Max flow vitality in general and st-planar graphs

The vitality of an arc/node of a graph with respect to the maximum flow between two fixed nodes is defined as the reduction of the maximum flow caused by the removal of that arc/node. In this paper we address the issue of determining the vitality of arcs and/or nodes for the network flow problem over various classes of graphs and digraphs. First of all we show how to compute the vitality of all arcs in a general undirected graph by solving $n-1$ max flow instances, i.e., in worst case time $O(n \cdot \mbox{MF}(n,m))$, where $\mbox{MF}(n,m)$ is the time needed to solve a max-flow instance.

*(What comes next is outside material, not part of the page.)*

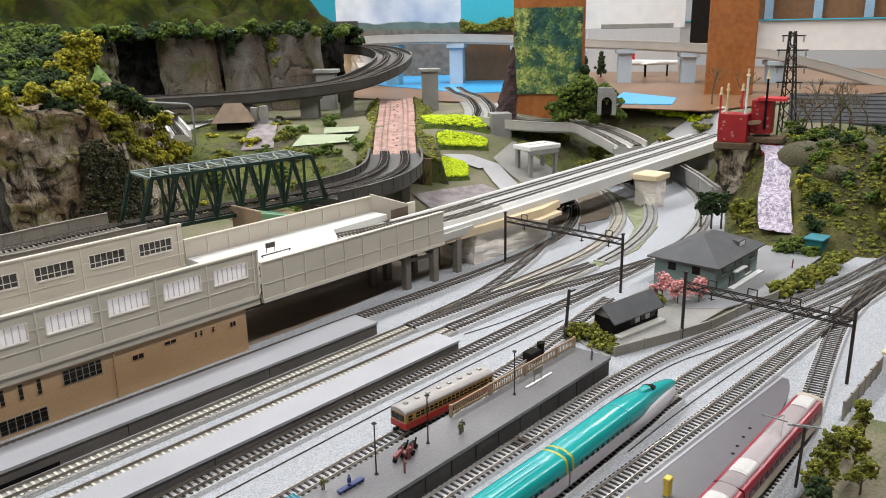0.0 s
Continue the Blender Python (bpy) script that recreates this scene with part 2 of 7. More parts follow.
# ---- mesh tools ----
_ico = bmesh.new()
bmesh.ops.create_icosphere(_ico, subdivisions=1, radius=1.0)
ICO_V = [v.co.copy() for v in _ico.verts]
ICO_F = [tuple(v.index for v in f.verts) for f in _ico.faces]
_ico.free()


class Geo:
    def __init__(self):
        self.v, self.f = [], []

    def add(self, verts, faces):
        n = len(self.v)
        self.v.extend(verts)
        self.f.extend(tuple(i + n for i in f) for f in faces)
        return self

    def box(self, x0, x1, y0, y1, z0, z1, m=None, b=0.0):
        """A box; with b its edges are chamfered."""
        if not b:
            vs = [Vector((x, y, z)) for x in (x0, x1) for y in (y0, y1) for z in (z0, z1)]
            fs = [(0, 1, 3, 2), (4, 6, 7, 5), (0, 4, 5, 1), (2, 3, 7, 6), (0, 2, 6, 4), (1, 5, 7, 3)]
        else:
            vs, fs, key = [], [], {}
            lo, hi = (x0, y0, z0), (x1, y1, z1)
            for c in range(8):
                s = [(c >> k) & 1 for k in range(3)]
                for a in range(3):
                    p = [(hi[k] if s[k] else lo[k]) - (0 if k == a else (b if s[k] else -b)) for k in range(3)]
                    key[c, a] = len(vs)
                    vs.append(Vector(p))
            for a in range(3):
                u, w = (a + 1) % 3, (a + 2) % 3
                for s in (0, 1):
                    q = [(s << a) | (i << u) | (j << w) for i, j in ((0, 0), (1, 0), (1, 1), (0, 1))]
                    f = tuple(key[c, a] for c in q)
                    fs.append(f if s else f[::-1])
                for i in (0, 1):
                    for j in (0, 1):
                        c0 = (i << u) | (j << w)
                        c1 = c0 | (1 << a)
                        f = (key[c0, u], key[c1, u], key[c1, w], key[c0, w])
                        fs.append(f if i ^ j else f[::-1])
            for c in range(8):
                f = (key[c, 0], key[c, 1], key[c, 2])
                fs.append(f if bin(c).count("1") % 2 else f[::-1])
        if m is not None:
            vs = [m @ p for p in vs]
        return self.add(vs, fs)

    def bar(self, a, b, w, h=None):
        """A square bar from a to b."""
        a, b = Vector(a), Vector(b)
        d = b - a
        h = h or w
        m = Matrix.Translation(a) @ d.to_track_quat("X", "Z").to_matrix().to_4x4()
        return self.box(0, d.length, -w / 2, w / 2, -h / 2, h / 2, m)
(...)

In $st$-planar graphs (directed or undirected) we can compute the vitality of all arcs and all nodes in $O(n)$ worst case time. Moreover, after determining the vitality of arcs and/or nodes, and given a planar embedding of the graph, we can determine the vitality of a "contiguous" (w.r.t. that embedding) set of arcs/nodes in time proportional to the size of the set. In the case of general undirected planar graphs, the vitality of all nodes/arcs is computed in $O(n \log n)$ worst case time, while for the directed planar case we solve the same problem in $O(np)$, where $p$ is the number of arcs in a path from $s^{*}$ to $t^{*}$ in the dual graph.